31 Janeiro 2017
Considerado uma das maiores autoridades em estudos de historiografia soviética no mundo, Richard Pipes (Polônia, 1923), professor emérito da Universidade de Harvard, é autor de mais de 25 livros de história, entre os quais se destaca A Revolução Russa, monumental estudo de mil páginas, publicado originalmente em 1990, considerado uma das análises mais rigorosas e exaustivas já escritas sobre a Revolução Russa, cujo centenário se comemora em 2017. Apesar de seu inegável brilho, o livro não foi recebido de maneira unanimemente favorável, dado o radicalismo com que Pipes condena tudo o que guarda relação com o fenômeno histórico que estuda.
A entrevista é feita em sua casa de Harvard, uma mansão de aspecto professoral situada em uma rua calma, em um dia chuvoso. Pipes, de 93 anos, é um homem lúcido e afável, de conversa tranquila. No hall de entrada de sua casa acumulam-se caixas de papéis manuscritos, as notas de uma vida inteira dedicada à pesquisa, que logo serão transferidos para a biblioteca de Harvard com a ideia de reuni-los em um arquivo que levará o nome do prestigioso professor.
A entrevista é de Eduardo Lago e publicada por El País, 27-01-2017. A tradução é de André Langer.
O ano de 2017 marca o centenário da Revolução Russa, um dos acontecimentos chaves do século XX. Qual é o legado de um fenômeno de semelhante envergadura histórica?

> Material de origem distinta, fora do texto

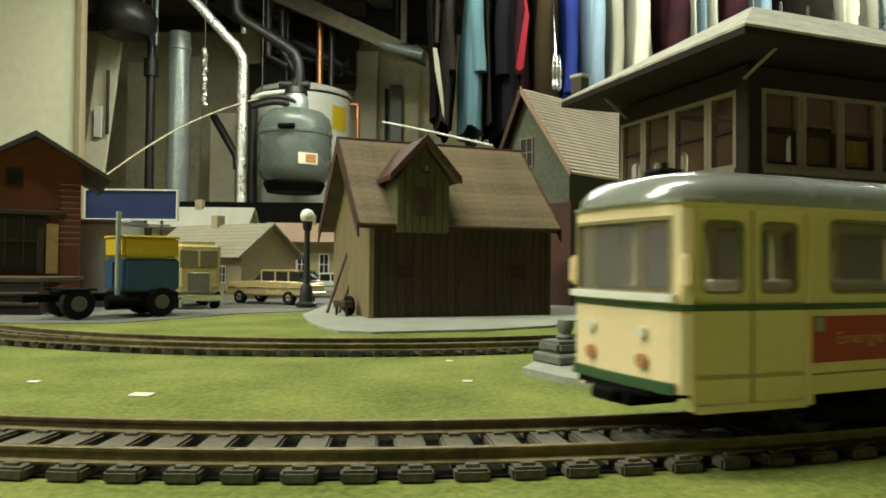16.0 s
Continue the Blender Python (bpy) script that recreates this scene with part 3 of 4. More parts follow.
pipe("foil_pipe", straight((-961, 2600, 1028), (-792, 2620, 844), 16) + straight((-773, 2622, 828), (-750, 2625, 787), 4) + straight((-746, 2625, 762), (-748, 2630, 579), 14) + straight((-748, 2630, 566), (-747, 2630, -300), 40), 17, FOIL, "crinkled shiny foil-wrapped pipe bending down from the ceiling", wobble=0.025)
wrap = thing("foil_streamer", "twisted shiny foil streamer hanging from the joists", "streamer")
part("streamer", tube([(-878 + 3 * math.sin(i * 1.3), 2600 + 3 * math.cos(i * 1.3), z) for i, z in enumerate([592 + (810 - 592) * k / 24 for k in range(25)])], 8, 6, wobble=0.35), FOIL, wrap)
part("string", rod((-878, 2600, 808), (-878, 2600, 1228), 2, None, 6), IRON, wrap)

drum = thing("ceiling_blower", "dark round furnace blower housing hung from the joists", "blower", place(-1188, 2650, 928))
part("housing", lathe([(30, -70), (80, -62), (105, -30), (108, 10), (90, 50), (40, 66)], 28), IRON, drum, smooth=True)
for sx in (-60, 60):
    part("hanger", rod((sx, 0, 40), (sx, 0, 1240 - 928), 6, None, 8), IRON, drum)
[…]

Milhões de cadáveres. A Revolução Russa foi um dos acontecimentos mais trágicos do século XX. Não houve absolutamente nada de positivo nem de grandioso naquele acontecimento. Entre outras coisas, arrastou a humanidade para a Segunda Guerra Mundial. Os sovietes estabeleceram um regime de terror sem precedentes. Eles não tiveram nenhum escrúpulo na hora de estabelecer uma aliança com os nazistas na Segunda Guerra Mundial. Hitler não teria se atrevido a iniciar as hostilidades se a Rússia não tivesse estado ao seu lado.
Como o senhor se fez historiador?
Interessei-me pela história desde a infância. Meus pais, judeus poloneses, abandonaram o país fugindo dos nazistas. Uma das minhas últimas lembranças é ver Hitler da sacada de casa, desfilando triunfalmente pelas ruas de Varsóvia, dias depois do início da ocupação da Polônia. Quando chegamos aos Estados Unidos, eu me matriculei em um college de Ohio. Durante a guerra me destinaram a uma unidade especial de estudos e aprendi o russo em três meses. Ingressei na Harvard em 1946, e ali me matriculei no curso de História, especializando-me em estudos soviéticos, que na época era um campo muito aberto no qual faltavam especialistas. A história explica como chegamos ao lugar em que nos encontramos. Se se quer entender os Estados Unidos, compreender a textura da mentalidade do país, é absolutamente imprescindível estudar sua história. A história nos explica o meio em que nos movemos e vivemos.
O curso da Revolução Russa foi determinado pelas formidáveis figuras de Lênin e Stalin, que você estuda em profundidade. Poderia compará-las?
Stalin tomou Lênin como modelo, mas suas personalidades eram totalmente diferentes. Lênin inicia a revolução e Stalin termina com ela. Os dois foram responsáveis pela morte de muitos seres humanos, embora a balança se incline pavorosamente para o lado de Stalin no que se refere ao número de vítimas. Basicamente, Lênin era indiferente à vida humana; se tinha que dispor da morte de alguém, o fazia sem problemas, mas Stalin desfrutava decretando o extermínio de milhões de pessoas. Ele tinha instintos sádicos.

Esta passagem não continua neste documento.